-------- DATASET EXCERPTS

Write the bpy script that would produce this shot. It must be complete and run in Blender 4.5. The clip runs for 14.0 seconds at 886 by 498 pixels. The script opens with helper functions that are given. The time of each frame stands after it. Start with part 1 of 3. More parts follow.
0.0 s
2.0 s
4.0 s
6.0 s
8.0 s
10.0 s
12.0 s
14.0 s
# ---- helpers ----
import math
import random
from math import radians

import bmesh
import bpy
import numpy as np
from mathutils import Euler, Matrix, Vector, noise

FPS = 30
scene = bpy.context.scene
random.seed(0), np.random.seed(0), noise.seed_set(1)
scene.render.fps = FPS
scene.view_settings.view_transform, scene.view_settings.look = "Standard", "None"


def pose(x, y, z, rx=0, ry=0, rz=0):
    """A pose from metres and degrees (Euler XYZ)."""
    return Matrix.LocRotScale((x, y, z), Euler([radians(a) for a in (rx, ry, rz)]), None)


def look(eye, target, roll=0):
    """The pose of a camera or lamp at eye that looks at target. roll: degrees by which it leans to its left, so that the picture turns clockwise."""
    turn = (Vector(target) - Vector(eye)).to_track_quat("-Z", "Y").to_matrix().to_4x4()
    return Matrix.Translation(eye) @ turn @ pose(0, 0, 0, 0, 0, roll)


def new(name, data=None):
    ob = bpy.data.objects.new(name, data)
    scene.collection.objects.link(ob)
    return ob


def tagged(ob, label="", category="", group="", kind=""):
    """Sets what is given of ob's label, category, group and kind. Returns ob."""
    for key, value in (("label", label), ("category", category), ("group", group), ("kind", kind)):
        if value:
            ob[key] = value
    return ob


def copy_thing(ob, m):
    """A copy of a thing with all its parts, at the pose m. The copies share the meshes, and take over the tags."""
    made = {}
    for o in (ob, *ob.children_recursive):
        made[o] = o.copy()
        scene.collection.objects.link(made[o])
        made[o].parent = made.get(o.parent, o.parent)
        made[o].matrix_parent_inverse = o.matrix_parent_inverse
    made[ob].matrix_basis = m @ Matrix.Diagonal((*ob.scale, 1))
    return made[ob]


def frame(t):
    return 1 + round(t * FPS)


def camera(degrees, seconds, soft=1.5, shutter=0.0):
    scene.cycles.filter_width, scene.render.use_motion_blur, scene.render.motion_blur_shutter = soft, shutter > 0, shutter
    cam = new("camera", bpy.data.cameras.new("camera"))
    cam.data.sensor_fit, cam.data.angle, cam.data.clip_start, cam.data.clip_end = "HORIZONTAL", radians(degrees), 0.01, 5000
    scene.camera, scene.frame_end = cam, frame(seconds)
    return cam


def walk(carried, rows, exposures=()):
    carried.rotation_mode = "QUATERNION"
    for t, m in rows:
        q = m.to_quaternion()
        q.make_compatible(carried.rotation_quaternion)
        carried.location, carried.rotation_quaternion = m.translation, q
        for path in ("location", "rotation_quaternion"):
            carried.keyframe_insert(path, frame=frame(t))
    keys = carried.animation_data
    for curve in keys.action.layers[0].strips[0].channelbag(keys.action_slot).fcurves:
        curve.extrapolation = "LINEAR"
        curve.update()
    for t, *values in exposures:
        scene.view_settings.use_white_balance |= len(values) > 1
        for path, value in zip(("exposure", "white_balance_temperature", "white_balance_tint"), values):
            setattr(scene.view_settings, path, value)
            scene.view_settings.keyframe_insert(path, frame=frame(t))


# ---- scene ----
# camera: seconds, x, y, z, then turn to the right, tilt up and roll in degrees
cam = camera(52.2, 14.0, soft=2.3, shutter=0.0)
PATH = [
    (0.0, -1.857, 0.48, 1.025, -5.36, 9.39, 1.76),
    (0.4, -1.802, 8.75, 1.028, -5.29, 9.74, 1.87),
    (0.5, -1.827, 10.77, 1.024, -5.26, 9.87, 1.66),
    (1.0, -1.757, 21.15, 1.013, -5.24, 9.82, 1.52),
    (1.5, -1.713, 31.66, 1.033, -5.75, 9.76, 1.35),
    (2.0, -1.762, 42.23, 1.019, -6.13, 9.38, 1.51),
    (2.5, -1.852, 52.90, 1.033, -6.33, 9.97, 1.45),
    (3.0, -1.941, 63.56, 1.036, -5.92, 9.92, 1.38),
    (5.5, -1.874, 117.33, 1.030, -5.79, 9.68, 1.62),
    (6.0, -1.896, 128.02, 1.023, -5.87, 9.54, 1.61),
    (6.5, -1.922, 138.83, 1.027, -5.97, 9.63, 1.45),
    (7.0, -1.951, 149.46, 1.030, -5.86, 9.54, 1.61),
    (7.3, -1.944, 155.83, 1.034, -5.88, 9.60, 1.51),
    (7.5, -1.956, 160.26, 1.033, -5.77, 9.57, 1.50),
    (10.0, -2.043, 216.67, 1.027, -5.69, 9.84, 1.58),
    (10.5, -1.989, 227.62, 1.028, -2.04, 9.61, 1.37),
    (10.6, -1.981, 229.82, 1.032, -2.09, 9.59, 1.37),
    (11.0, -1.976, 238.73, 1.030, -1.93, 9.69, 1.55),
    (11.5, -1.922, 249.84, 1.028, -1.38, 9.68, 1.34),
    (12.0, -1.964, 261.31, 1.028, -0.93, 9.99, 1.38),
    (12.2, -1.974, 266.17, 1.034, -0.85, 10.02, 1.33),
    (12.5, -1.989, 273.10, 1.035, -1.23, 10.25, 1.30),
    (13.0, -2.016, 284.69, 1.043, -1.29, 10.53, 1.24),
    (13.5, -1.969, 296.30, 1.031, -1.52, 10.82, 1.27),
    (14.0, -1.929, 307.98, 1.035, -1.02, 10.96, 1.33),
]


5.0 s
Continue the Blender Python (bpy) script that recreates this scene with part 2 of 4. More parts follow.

----------------

Quote nothing but the lines that run from the line containing "for key, value" through the line containing "for t, *values", keeping both of them word for word.

    for key, value in (("label", label), ("category", category), ("group", group), ("kind", kind)):
        if value:
            ob[key] = value
    return ob


def copy_thing(ob, m):
    """A copy of a thing with all its parts, at the pose m. The copies share the meshes, and take over the tags."""
    made = {}
    for o in (ob, *ob.children_recursive):
        made[o] = o.copy()
        scene.collection.objects.link(made[o])
        made[o].parent = made.get(o.parent, o.parent)
        made[o].matrix_parent_inverse = o.matrix_parent_inverse
    made[ob].matrix_basis = m @ Matrix.Diagonal((*ob.scale, 1))
    return made[ob]


def frame(t):
    return 1 + round(t * FPS)


def camera(degrees, seconds, soft=1.5, shutter=0.0):
    scene.cycles.filter_width, scene.render.use_motion_blur, scene.render.motion_blur_shutter = soft, shutter > 0, shutter
    cam = new("camera", bpy.data.cameras.new("camera"))
    cam.data.sensor_fit, cam.data.angle, cam.data.clip_start, cam.data.clip_end = "HORIZONTAL", radians(degrees), 0.01, 5000
    scene.camera, scene.frame_end = cam, frame(seconds)
    return cam


def walk(carried, rows, exposures=()):
    carried.rotation_mode = "QUATERNION"
    for t, m in rows:
        q = m.to_quaternion()
        q.make_compatible(carried.rotation_quaternion)
        carried.location, carried.rotation_quaternion = m.translation, q
        for path in ("location", "rotation_quaternion"):
            carried.keyframe_insert(path, frame=frame(t))
    keys = carried.animation_data
    for curve in keys.action.layers[0].strips[0].channelbag(keys.action_slot).fcurves:
        curve.extrapolation = "LINEAR"
        curve.update()
    for t, *values in exposures:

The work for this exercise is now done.